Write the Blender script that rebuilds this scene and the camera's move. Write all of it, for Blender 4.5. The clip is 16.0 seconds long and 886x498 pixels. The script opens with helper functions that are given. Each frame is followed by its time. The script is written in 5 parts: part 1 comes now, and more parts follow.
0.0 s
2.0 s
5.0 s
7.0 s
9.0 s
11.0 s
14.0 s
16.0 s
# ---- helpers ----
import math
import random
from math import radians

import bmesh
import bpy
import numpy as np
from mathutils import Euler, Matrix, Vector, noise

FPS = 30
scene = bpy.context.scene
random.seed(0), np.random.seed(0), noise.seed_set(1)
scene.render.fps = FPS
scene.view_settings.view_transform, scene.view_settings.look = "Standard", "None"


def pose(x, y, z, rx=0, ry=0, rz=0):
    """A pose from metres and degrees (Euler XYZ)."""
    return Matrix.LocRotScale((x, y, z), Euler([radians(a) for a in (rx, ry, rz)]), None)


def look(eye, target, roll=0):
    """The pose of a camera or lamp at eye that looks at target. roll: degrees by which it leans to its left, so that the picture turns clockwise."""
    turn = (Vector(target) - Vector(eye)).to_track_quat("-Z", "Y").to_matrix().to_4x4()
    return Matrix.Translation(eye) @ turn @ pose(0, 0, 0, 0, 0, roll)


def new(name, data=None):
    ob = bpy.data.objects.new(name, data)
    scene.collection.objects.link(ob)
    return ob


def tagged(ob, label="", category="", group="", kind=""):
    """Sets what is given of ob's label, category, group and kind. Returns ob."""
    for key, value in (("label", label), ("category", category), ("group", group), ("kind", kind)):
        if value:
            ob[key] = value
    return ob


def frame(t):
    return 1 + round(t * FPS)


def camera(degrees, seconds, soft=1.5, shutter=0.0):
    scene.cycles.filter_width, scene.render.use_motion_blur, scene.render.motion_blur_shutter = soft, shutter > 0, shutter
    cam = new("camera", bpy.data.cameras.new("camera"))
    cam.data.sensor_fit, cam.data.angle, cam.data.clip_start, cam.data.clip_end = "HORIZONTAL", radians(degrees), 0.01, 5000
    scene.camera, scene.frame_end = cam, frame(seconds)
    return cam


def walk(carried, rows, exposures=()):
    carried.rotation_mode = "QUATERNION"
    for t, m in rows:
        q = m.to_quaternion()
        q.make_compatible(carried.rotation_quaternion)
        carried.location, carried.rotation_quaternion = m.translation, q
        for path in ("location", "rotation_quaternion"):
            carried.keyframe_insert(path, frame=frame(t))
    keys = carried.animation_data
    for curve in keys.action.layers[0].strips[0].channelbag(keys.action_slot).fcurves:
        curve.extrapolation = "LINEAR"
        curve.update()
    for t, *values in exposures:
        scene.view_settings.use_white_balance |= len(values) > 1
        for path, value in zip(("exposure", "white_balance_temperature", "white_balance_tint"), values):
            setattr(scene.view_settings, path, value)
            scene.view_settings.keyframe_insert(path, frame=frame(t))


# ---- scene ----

TASK: Spot every line that holds "Vector" and copy it.

ANSWER TO THIS EXERCISE:
from mathutils import Euler, Matrix, Vector, noise
    turn = (Vector(target) - Vector(eye)).to_track_quat("-Z", "Y").to_matrix().to_4x4()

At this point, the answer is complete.